[START]

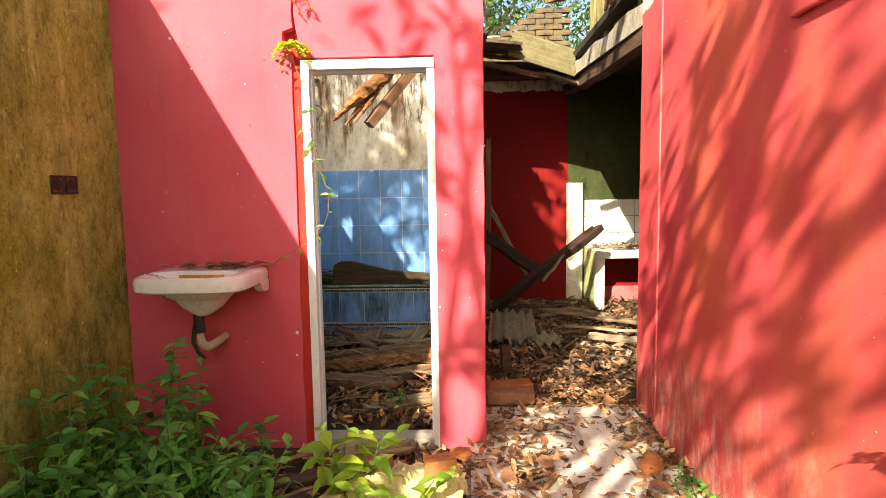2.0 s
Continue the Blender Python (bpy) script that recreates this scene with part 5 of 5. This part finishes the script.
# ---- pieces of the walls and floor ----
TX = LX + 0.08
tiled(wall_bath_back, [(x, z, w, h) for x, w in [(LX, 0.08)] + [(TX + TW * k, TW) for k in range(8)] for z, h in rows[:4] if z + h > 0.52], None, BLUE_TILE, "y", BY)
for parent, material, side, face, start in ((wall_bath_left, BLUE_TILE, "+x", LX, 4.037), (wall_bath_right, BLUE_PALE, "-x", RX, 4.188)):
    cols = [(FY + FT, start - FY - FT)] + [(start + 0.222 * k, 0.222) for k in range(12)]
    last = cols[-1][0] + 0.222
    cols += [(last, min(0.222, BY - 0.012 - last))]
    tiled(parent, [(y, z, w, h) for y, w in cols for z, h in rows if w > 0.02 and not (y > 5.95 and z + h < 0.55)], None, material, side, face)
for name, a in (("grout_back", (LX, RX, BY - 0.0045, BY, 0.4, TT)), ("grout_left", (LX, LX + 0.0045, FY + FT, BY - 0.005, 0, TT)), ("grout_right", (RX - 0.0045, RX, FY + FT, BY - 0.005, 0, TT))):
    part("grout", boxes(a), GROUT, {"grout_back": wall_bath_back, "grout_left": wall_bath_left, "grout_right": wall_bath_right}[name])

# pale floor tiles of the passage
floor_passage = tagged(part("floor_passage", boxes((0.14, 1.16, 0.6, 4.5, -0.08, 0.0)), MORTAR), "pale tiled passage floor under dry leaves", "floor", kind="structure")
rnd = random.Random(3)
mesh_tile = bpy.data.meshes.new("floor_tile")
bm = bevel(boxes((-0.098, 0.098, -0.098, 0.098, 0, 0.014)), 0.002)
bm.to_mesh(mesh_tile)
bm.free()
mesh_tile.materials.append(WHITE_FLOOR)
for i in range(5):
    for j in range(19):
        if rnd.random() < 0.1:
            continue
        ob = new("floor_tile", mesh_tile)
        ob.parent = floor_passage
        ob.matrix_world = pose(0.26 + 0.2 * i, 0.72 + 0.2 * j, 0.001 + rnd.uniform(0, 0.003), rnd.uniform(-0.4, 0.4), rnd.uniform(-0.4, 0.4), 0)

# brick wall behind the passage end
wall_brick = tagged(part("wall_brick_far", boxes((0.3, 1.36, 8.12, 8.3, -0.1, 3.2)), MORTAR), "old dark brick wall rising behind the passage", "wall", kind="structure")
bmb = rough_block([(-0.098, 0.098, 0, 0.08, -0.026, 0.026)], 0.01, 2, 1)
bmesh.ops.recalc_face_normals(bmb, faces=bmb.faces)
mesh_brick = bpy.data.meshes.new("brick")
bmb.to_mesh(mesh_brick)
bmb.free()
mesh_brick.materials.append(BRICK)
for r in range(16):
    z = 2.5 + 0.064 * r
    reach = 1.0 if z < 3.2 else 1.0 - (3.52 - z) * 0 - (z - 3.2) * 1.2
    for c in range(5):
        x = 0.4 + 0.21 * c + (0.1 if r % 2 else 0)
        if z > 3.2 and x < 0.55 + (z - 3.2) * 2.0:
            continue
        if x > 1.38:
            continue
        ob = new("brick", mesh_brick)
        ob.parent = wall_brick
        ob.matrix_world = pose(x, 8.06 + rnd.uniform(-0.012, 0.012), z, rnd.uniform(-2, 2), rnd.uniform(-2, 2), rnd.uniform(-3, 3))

[END]

Written problem:
Print out the material word for word, omitting the pictures.

Exercise solution:
2.0 s
Continue the Blender Python (bpy) script that recreates this scene with part 5 of 5. This part finishes the script.
# ---- pieces of the walls and floor ----
TX = LX + 0.08
tiled(wall_bath_back, [(x, z, w, h) for x, w in [(LX, 0.08)] + [(TX + TW * k, TW) for k in range(8)] for z, h in rows[:4] if z + h > 0.52], None, BLUE_TILE, "y", BY)
for parent, material, side, face, start in ((wall_bath_left, BLUE_TILE, "+x", LX, 4.037), (wall_bath_right, BLUE_PALE, "-x", RX, 4.188)):
    cols = [(FY + FT, start - FY - FT)] + [(start + 0.222 * k, 0.222) for k in range(12)]
    last = cols[-1][0] + 0.222
    cols += [(last, min(0.222, BY - 0.012 - last))]
    tiled(parent, [(y, z, w, h) for y, w in cols for z, h in rows if w > 0.02 and not (y > 5.95 and z + h < 0.55)], None, material, side, face)
for name, a in (("grout_back", (LX, RX, BY - 0.0045, BY, 0.4, TT)), ("grout_left", (LX, LX + 0.0045, FY + FT, BY - 0.005, 0, TT)), ("grout_right", (RX - 0.0045, RX, FY + FT, BY - 0.005, 0, TT))):
    part("grout", boxes(a), GROUT, {"grout_back": wall_bath_back, "grout_left": wall_bath_left, "grout_right": wall_bath_right}[name])

# pale floor tiles of the passage
floor_passage = tagged(part("floor_passage", boxes((0.14, 1.16, 0.6, 4.5, -0.08, 0.0)), MORTAR), "pale tiled passage floor under dry leaves", "floor", kind="structure")
rnd = random.Random(3)
mesh_tile = bpy.data.meshes.new("floor_tile")
bm = bevel(boxes((-0.098, 0.098, -0.098, 0.098, 0, 0.014)), 0.002)
bm.to_mesh(mesh_tile)
bm.free()
mesh_tile.materials.append(WHITE_FLOOR)
for i in range(5):
    for j in range(19):
        if rnd.random() < 0.1:
            continue
        ob = new("floor_tile", mesh_tile)
        ob.parent = floor_passage
        ob.matrix_world = pose(0.26 + 0.2 * i, 0.72 + 0.2 * j, 0.001 + rnd.uniform(0, 0.003), rnd.uniform(-0.4, 0.4), rnd.uniform(-0.4, 0.4), 0)

# brick wall behind the passage end
wall_brick = tagged(part("wall_brick_far", boxes((0.3, 1.36, 8.12, 8.3, -0.1, 3.2)), MORTAR), "old dark brick wall rising behind the passage", "wall", kind="structure")
bmb = rough_block([(-0.098, 0.098, 0, 0.08, -0.026, 0.026)], 0.01, 2, 1)
bmesh.ops.recalc_face_normals(bmb, faces=bmb.faces)
mesh_brick = bpy.data.meshes.new("brick")
bmb.to_mesh(mesh_brick)
bmb.free()
mesh_brick.materials.append(BRICK)
for r in range(16):
    z = 2.5 + 0.064 * r
    reach = 1.0 if z < 3.2 else 1.0 - (3.52 - z) * 0 - (z - 3.2) * 1.2
    for c in range(5):
        x = 0.4 + 0.21 * c + (0.1 if r % 2 else 0)
        if z > 3.2 and x < 0.55 + (z - 3.2) * 2.0:
            continue
        if x > 1.38:
            continue
        ob = new("brick", mesh_brick)
        ob.parent = wall_brick
        ob.matrix_world = pose(x, 8.06 + rnd.uniform(-0.012, 0.012), z, rnd.uniform(-2, 2), rnd.uniform(-2, 2), rnd.uniform(-3, 3))